Monday, July 11, 2022

Good Madam, on Shudder

Diane is a bit like South Africa’s version of Australia’s Patrick. She is sedentary, perhaps to the point of catatonia. Yet, she is still somehow quite demanding of Mavis, her housekeeper/caretaker. When Tsidi visits her somewhat estranged birthmother, she becomes convinced there is something sinister about Diane’s silent hold over her in Jenna Cato Bass’s Good Madam, which premieres Thursday on Shudder.

After the death of the beloved grandmother who raised her, Tsidi is forced to seek shelter with Mavis in Diane’s comfortable suburban home. Of course, Mavis insists Tsidi and her daughter Winnie must stay in a tiny servant’s room. It is questionable whether Diane registers much anymore, but Mavis still tiptoes around her.

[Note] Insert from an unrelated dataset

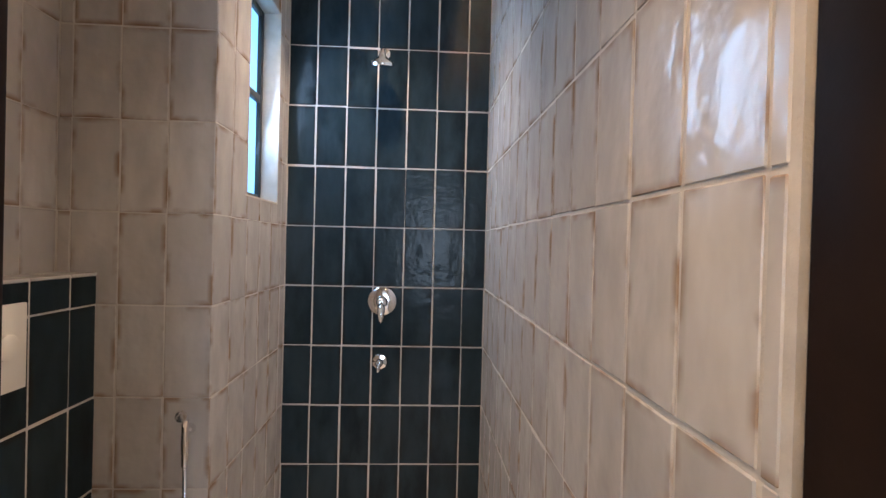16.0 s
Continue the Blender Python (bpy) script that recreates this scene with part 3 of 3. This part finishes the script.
bm = bmesh.new()
add_loft(bm, [(wide(0.24, 0.30), 0.10), (wide(0.265, 0.36), 0.115), (wide(0.30, 0.44), 0.17), (wide(0.33, 0.48), 0.23), (wide(0.352, 0.515), 0.31), (wide(0.36, 0.53), 0.36), (wide(0.36, 0.532), 0.392), (wide(0.34, 0.52), 0.398)])
made("bowl", bm, "porcelain", toilet, True, 50)
bm = bmesh.new()
add_loft(bm, [(wide(0.362, 0.48, 0.058), 0.402), (wide(0.372, 0.488, 0.056), 0.406), (wide(0.374, 0.49, 0.055), 0.416), (wide(0.366, 0.484, 0.056), 0.421)])
made("seat", bm, "porcelain", toilet, True, 50)
bm = bmesh.new()
add_loft(bm, [(wide(0.366, 0.484, 0.056), 0.424), (wide(0.376, 0.492, 0.054), 0.429), (wide(0.376, 0.492, 0.054), 0.442), (wide(0.360, 0.478, 0.058), 0.454), (wide(0.29, 0.41, 0.075), 0.463), (wide(0.12, 0.22, 0.13), 0.467)])
made("lid", bm, "porcelain", toilet, True, 60)
box("hinge", (TX - 0.13, TYB - 0.055, 0.399), (TX + 0.13, TYB - 0.004, 0.452), "porcelain", toilet, 0.012)


def strap(pts, width_way, half=0.013):
    bm = bmesh.new()
    rows = []
    for p in pts:
        rows.append([bm.verts.new(Vector(p) + Vector(width_way) * s) for s in (-half, half)])
    for a, b in zip(rows, rows[1:]):
        bm.faces.new((a[0], a[1], b[1], b[0]))
    r = bmesh.ops.extrude_face_region(bm, geom=bm.faces[:])
    bmesh.ops.translate(bm, vec=(0, 0, 0.0012), verts=[v for v in r["geom"] if isinstance(v, bmesh.types.BMVert)])
    return made("tape", bm, "tape", toilet)


def lid_z(x, y):
    """Height of the lid's top above (x, y), a little proud."""
    u, v = (x - TX) / 0.188, (y - (TYB - 0.30)) / 0.246
    r = min(1.0, math.sqrt(u * u + v * v))
    return 0.4725 - 0.0065 * r ** 2 - 0.022 * r ** 7


for yy in (TYB - 0.17, TYB - 0.37):
    xs = [TX - 0.192 + 0.384 * k / 22 for k in range(23)]
    strap([(TX - 0.184, yy, 0.33), (TX - 0.1905, yy, 0.40)] + [(x, yy, lid_z(x, yy)) for x in xs] + [(TX + 0.1905, yy, 0.40), (TX + 0.184, yy, 0.33)], (0, 1, 0))
ys = [TYB - 0.06 - 0.488 * k / 22 for k in range(23)]
strap([(TX - 0.02, y, lid_z(TX - 0.02, y) + 0.001) for y in ys] + [(TX - 0.02, TYB - 0.5505, 0.40), (TX - 0.02, TYB - 0.538, 0.30)], (1, 0, 0))

plate = fitting("flush_plate", "pale flush plate set in the dark cistern tiles", "flush plate")
PX0, PX1, PZ0, PZ1 = 3.02, 3.225, 1.03, 1.255
box("plate", (PX0, 1.394, PZ0), (PX1, 1.405, PZ1), "plastic", plate, 0.003)
for x, r in ((3.09, 0.052), (3.165, 0.034)):
    bm = bmesh.new()
    add_lathe(bm, [(r, 0.0), (r, 0.004), (r - 0.004, 0.006), (0.004, 0.006)], (x, 1.394, 1.145), 28, Matrix.Rotation(math.pi / 2, 4, "X"))
    made("button", bm, "plastic", plate, True, 40)

spray = fitting("hand_spray", "chrome hand spray with hose in a wall holder by the toilet", "hand spray")
PF = PIER_X - 0.002
bm = bmesh.new()
add_lathe(bm, [(0.018, 0.0), (0.018, 0.008), (0.012, 0.022), (0.010, 0.03)], (PF, 1.100, 0.81), 18, FACE)
made("holder", bm, "polished", spray, True, 45)
bm = bmesh.new()
add_tube(bm, [(PF - 0.036, 1.100, 0.70), (PF - 0.036, 1.100, 0.78), (PF - 0.036, 1.100, 0.83), (PF - 0.045, 1.100, 0.86), (PF - 0.066, 1.100, 0.872)], [0.010, 0.013, 0.012, 0.014, 0.019], 14)
made("spray_head", bm, "polished", spray, True, 60)
bm = bmesh.new()
add_tube(bm, [(PF - 0.036, 1.100, 0.70), (PF - 0.034, 1.098, 0.55), (PF - 0.034, 1.096, 0.40), (PF - 0.038, 1.098, 0.27), (PF - 0.05, 1.14, 0.20), (PF - 0.06, 1.17, 0.20), (PF - 0.055, 1.19, 0.28), (PF - 0.05, 1.19, 0.38)], 0.0065, 10)
made("hose", bm, "chrome", spray, True)
angle = fitting("angle_valve", "chrome angle valve with round flange on the tiles", "valve")
bm = bmesh.new()
add_lathe(bm, [(0.028, 0.0), (0.028, 0.004), (0.012, 0.008), (0.012, 0.05), (0.018, 0.052), (0.018, 0.075), (0.006, 0.077)], (PF, 1.19, 0.42), 20, FACE)
made("valve_body", bm, "polished", angle, True, 45)
bm = bmesh.new()
add_tube(bm, [(PF - 0.03, 1.195, 0.425), (PF - 0.035, 1.225, 0.455), (PF - 0.04, 1.25, 0.43), (PF - 0.045, 1.262, 0.36), (PF - 0.05, 1.27, 0.28)], 0.006, 10)
made("supply_hose", bm, "chrome", angle, True)

def recessed(x, y, show):
    ob = tagged(new("recessed_downlight"), "square recessed downlight with round warm bulb in the ceiling", "lamp", "bathroom downlights")
    boxes("trim", [((x - 0.045, y - 0.045, BATH_Z - 0.004), (x + 0.045, y - 0.034, BATH_Z - 0.0005)), ((x - 0.045, y + 0.034, BATH_Z - 0.004), (x + 0.045, y + 0.045, BATH_Z - 0.0005)),
                   ((x - 0.045, y - 0.034, BATH_Z - 0.004), (x - 0.034, y + 0.034, BATH_Z - 0.0005)), ((x + 0.034, y - 0.034, BATH_Z - 0.004), (x + 0.045, y + 0.034, BATH_Z - 0.0005)),
                   ((x - 0.034, y - 0.034, BATH_Z - 0.002), (x + 0.034, y + 0.034, BATH_Z - 0.0006))], "black", ob)
    bm = bmesh.new()
    add_lathe(bm, [(0.027, 0.0), (0.026, -0.003), (0.012, -0.006), (0.003, -0.006)], (x, y, BATH_Z - 0.002), 24)
    made("bulb", bm, "lit", ob, True)


recessed(3.95, 0.61, True)
wire = fitting("ceiling_wire", "short loose wires hanging from the bathroom ceiling", "wire")
bm = bmesh.new()
add_tube(bm, [(2.95, 0.56, BATH_Z), (2.95, 0.56, BATH_Z - 0.03), (2.95, 0.585, BATH_Z - 0.055)], 0.003, 6)
add_tube(bm, [(2.952, 0.56, BATH_Z), (2.952, 0.56, BATH_Z - 0.035), (2.955, 0.545, BATH_Z - 0.055)], 0.003, 6)
made("strand", bm, "rubber", wire, True)

plant = tagged(new("potted_plant"), "small green plant in brown pot on the cistern ledge", "plant")
bm = bmesh.new()
add_lathe(bm, [(0.030, 0.0), (0.040, 0.06), (0.043, 0.062), (0.043, 0.075), (0.036, 0.075)], (3.13, 1.475, 1.318), 20)
made("pot", bm, "pot", plant, True, 40)
bm = bmesh.new()
for q in range(46):
    a, tip, r = random.uniform(0, 2 * math.pi), random.uniform(0.02, 0.08), random.uniform(0.02, 0.07)
    c = Vector((3.13 + r * math.cos(a), 1.475 + 0.7 * r * math.sin(a), 1.385 + tip))
    d = Vector((math.cos(a), math.sin(a), random.uniform(0.0, 0.7))).normalized() * 0.024
    w = Vector((-math.sin(a), math.cos(a), 0)) * 0.009
    vs = [bm.verts.new(p) for p in (c - d, c + w, c + d, c - w + Vector((0, 0, 0.003)))]
    bm.faces.new(vs)
    st = [bm.verts.new(p) for p in (c - d, Vector((3.13, 1.475, 1.37)), Vector((3.132, 1.475, 1.37)))]
    bm.faces.new(st)
tagged(made("foliage", bm, "leaf", plant), kind="stuff")

# ---- floors, skirtings and wall tiles ----
def shared(name, size, bevel, mat, warp=0.0):
    """One mesh of a tile, its face towards -y, for many tiles."""
    bm = bmesh.new()
    add_box(bm, (-size[0] / 2, 0, -size[2] / 2), (size[0] / 2, size[1], size[2] / 2), bevel, 1)
    bmesh.ops.recalc_face_normals(bm, faces=bm.faces)
    me = bpy.data.meshes.new(name)
    bm.to_mesh(me)
    bm.free()
    me.materials.append(M[mat])
    return me


rnd = random.Random(4)


def tiled(wall, mat, u_joints, z_joints, place, gap, skip=None, depth=0.010):
    """Fills the grid of joints with tiles; place(u, z) gives the pose of a tile facing -y turned to its wall."""
    cache = {}
    for u0, u1 in zip(u_joints, u_joints[1:]):
        for z0, z1 in zip(z_joints, z_joints[1:]):
            w, h = round(u1 - u0 - gap, 4), round(z1 - z0 - gap, 4)
            u, z = (u0 + u1) / 2, (z0 + z1) / 2
            if w < 0.008 or h < 0.008 or (skip and skip(u, z)):
                continue
            if (w, h) not in cache:
                cache[(w, h)] = shared("tile", (w, depth, h), 0.0022, mat)
            ob = new("tile", cache[(w, h)])
            ob.parent = wall
            j = [rnd.gauss(0, 0.0011), rnd.gauss(0, 0.0011), rnd.gauss(0, 0.0004)]
            ob.matrix_basis = place(u + j[0], z + j[1], j[2]) @ Euler((rnd.gauss(0, 0.0022), 0, rnd.gauss(0, 0.004))).to_matrix().to_4x4()


def joints(lo, hi, first, pitch):
    """Joints from lo to hi, one of them at first."""
    out, k = [lo], math.ceil((lo - first) / pitch + 0.08)
    while first + k * pitch < hi - 0.012:
        out.append(first + k * pitch)
        k += 1
    return out + [hi]


ob_of = bpy.data.objects
P = 0.303
ROWS_Z = [P * k for k in range(10)] + [3.02]
tiled(ob_of["wall_bath_back"], "blue_tile", [BY0] + [WIN_Y - 0.141 - 0.1525 * k for k in range(5, -1, -1)] + [WIN_Y], ROWS_Z,
      lambda u, z, d: pose(BX1 + d, u, z, 0, 0, -90), 0.0068)
tiled(ob_of["wall_bath_side"], "white_tile", joints(BX0, BX1, 2.362, 0.1540), ROWS_Z, lambda u, z, d: pose(u, BY0 + d, z, 0, 0, 180), 0.0062)
tiled(ob_of["wall_bath_pier"], "white_tile", joints(PIER_X, BX1, PIER_X + 0.152, 0.1525), ROWS_Z[:10] + [BATH_Z], lambda u, z, d: pose(u, WIN_Y + d, z),
      0.0035, lambda u, z: 3.76 < u < 4.25 and 1.6 < z < 2.6)
# tiles cut round the window
for x0, x1, z0, z1 in ((3.674, 3.798, 1.5165, 1.818), (3.674, 3.798, 1.8195, 2.121), (3.674, 3.798, 2.1225, 2.424), (3.674, 3.798, 2.4255, 2.725), (3.80, 3.976, 1.5165, 1.608), (3.979, 4.129, 1.5165, 1.608),
                       (4.132, 4.205, 1.5165, 1.608), (4.209, 4.281, 1.5165, 1.818), (4.209, 4.281, 1.8195, 2.121), (4.209, 4.281, 2.1225, 2.424), (4.209, 4.281, 2.4255, 2.725), (3.80, 4.0, 2.504, 2.725), (4.003, 4.205, 2.504, 2.725)):
    ob = new("tile", shared("tile", (x1 - x0, 0.010, z1 - z0), 0.0022, "white_tile"))
    ob.parent = ob_of["wall_bath_pier"]
    ob.matrix_basis = pose((x0 + x1) / 2, WIN_Y, (z0 + z1) / 2)
tiled(ob_of["wall_bath_pier"], "white_tile", [WIN_Y + 0.001] + [WIN_Y + 0.1525 * k for k in (1, 2, 3)] + [BY1], ROWS_Z[:10] + [BATH_Z], lambda u, z, d: pose(PIER_X + d, u, z, 0, 0, -90), 0.0035)
tiled(ob_of["wall_bath_left"], "white_tile", joints(BX0, PIER_X, PIER_X - 0.142, 0.1525), [1.30, 1.515] + ROWS_Z[6:10] + [BATH_Z], lambda u, z, d: pose(u, BY1 + d, z), 0.0035)
tiled(ob_of["wall_cistern"], "blue_tile", joints(2.6, PIER_X, PIER_X - 0.118, 0.1525), [0, 0.303, 0.606, 0.909, 1.212, 1.310], lambda u, z, d: pose(u, 1.408 + d, z), 0.0068,
      lambda u, z: False)
tiled(ob_of["wall_cistern"], "white_tile", joints(2.6, PIER_X, PIER_X - 0.118, 0.1525), [1.407, 1.54], lambda u, z, d: pose(u, z, 1.316, -90, 0, 0), 0.004)

# bathroom floor: long tiles with thin dark joints
bath_floor = structure(box("floor_bathroom", (BX0 - 0.16, -0.09, -0.1), (BX1 + 0.01, 1.56, -0.004), "floor_joint"), "cream matt tiled bathroom floor with thin dark joints")
tiled(bath_floor, "bath_floor", [2.335, 2.62, 2.915, 3.22, 3.51, 3.80, 4.09, BX1], [BY0, 0.285, 0.585, 0.885, 1.185, 1.56], lambda u, v, d: pose(u, v, 0.0 + d * 0.3, -90, 0, 0), 0.0016, depth=0.008)
sill = structure(box("threshold", (DOOR_X + 0.001, SWITCH_Y + 0.06, -0.09), (2.367, DOOR_L - 0.05, 0.004), "marble", bevel=0.002), "polished cream stone threshold of the bathroom")
# passage floor: large polished tiles
pass_floor = structure(box("floor_passage", (PASS_X, SWITCH_Y, -0.12), (DOOR_X, HEAD_Y, -0.006), "floor_joint"), "polished cream stone-look tiles of the passage floor")
tiled(pass_floor, "marble", [PASS_X, 1.735, DOOR_X], [SWITCH_Y, 1.2], lambda u, v, d: pose(u, v, 0.0, -90, 0, 0), 0.0018, depth=0.005)
# skirtings
sk = structure(new("baseboard_passage"), "grey tile skirting of the passage")
for x0, x1 in ((PASS_X, 1.726), (1.729, DOOR_X - 0.02)):
    box("skirting_tile", (x0, SWITCH_Y, 0.0), (x1, SWITCH_Y + 0.010, 0.088), "skirting", sk, 0.0015)
box("skirting_tile", (DOOR_X - 0.010, DOOR_L + 0.004, 0.0), (DOOR_X, CORNER_Y - 0.036, 0.088), "skirting", sk, 0.0015)

# the bathroom and all in it lie a little further in
inside = ("wall_bath", "ceiling_bathroom", "ceiling_cove", "led_strip", "window_bathroom", "wall_cistern", "overhead_shower", "shower_mixer", "diverter_valve", "floor_drain",
          "toilet", "flush_plate", "hand_spray", "angle_valve", "recessed_downlight", "ceiling_wire", "potted_plant", "floor_bathroom")
for ob in list(bpy.data.objects):
    if ob.parent is None and ob.name.startswith(inside):
        ob.matrix_basis = Matrix.Translation((INNER, 0, 0)) @ ob.matrix_basis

Whenever the bell mysteriously rings for her, she answers immediately.

Mavis’s subservience annoys Tsidi. She sees her mother as an uncomfortable throwback to South Africa’s past. She also always hated Diane’s house for the same reason. However, it seems even worse since she returned. Tsidi’s suspicions are further aroused by cryptic spell-like writings she discovers that seem to lead to the nightmarish visions plaguing her.

Good Madam
is a low-fi, slow-burning kind of horror film, but its folk horror elements will definitely get under your skin. Frankly, some of the sorcery afoot looks to be of vaguely Egyptian origin, which adds intriguing dimensions. Bass even seems to draw parallels between the royalty of Pharoah-era Egypt and the white upper-class under Apartheid.

Alas, poor Tsidi is often her own worst enemy, but Chumisa Cosa fully commits to all her freak-outs, hallucinations, grudge-nursing, and stubborn argumentativeness. It all makes Tsidi exactly the sort of victim who would be vulnerable to some sort of hex, or the like.  Nosipho Mtebe is also deeply compelling and profoundly sad in the way she portrays Mavis, whose self-image and self-worth has become almost entirely bound-up with her care for Diane. Although she hardly “does anything” on-camera, Jennifer Boraine looks appropriately unsettling when we see her as Diane, in folky, hippyish photos and stretched-out, presumably incapacitated in bed.

Good Madam
is a fine example of how inventive genre filmmakers can get maximum outputs from minimal inputs. The deliberateness of the set-up might put off impatient viewers, but it eventually builds to some solid folk horror. Recommended for fans of the sub-genre, in its subtler manifestations, and South African cinema, Good Madam starts streaming this Thursday (7/14) on Shudder.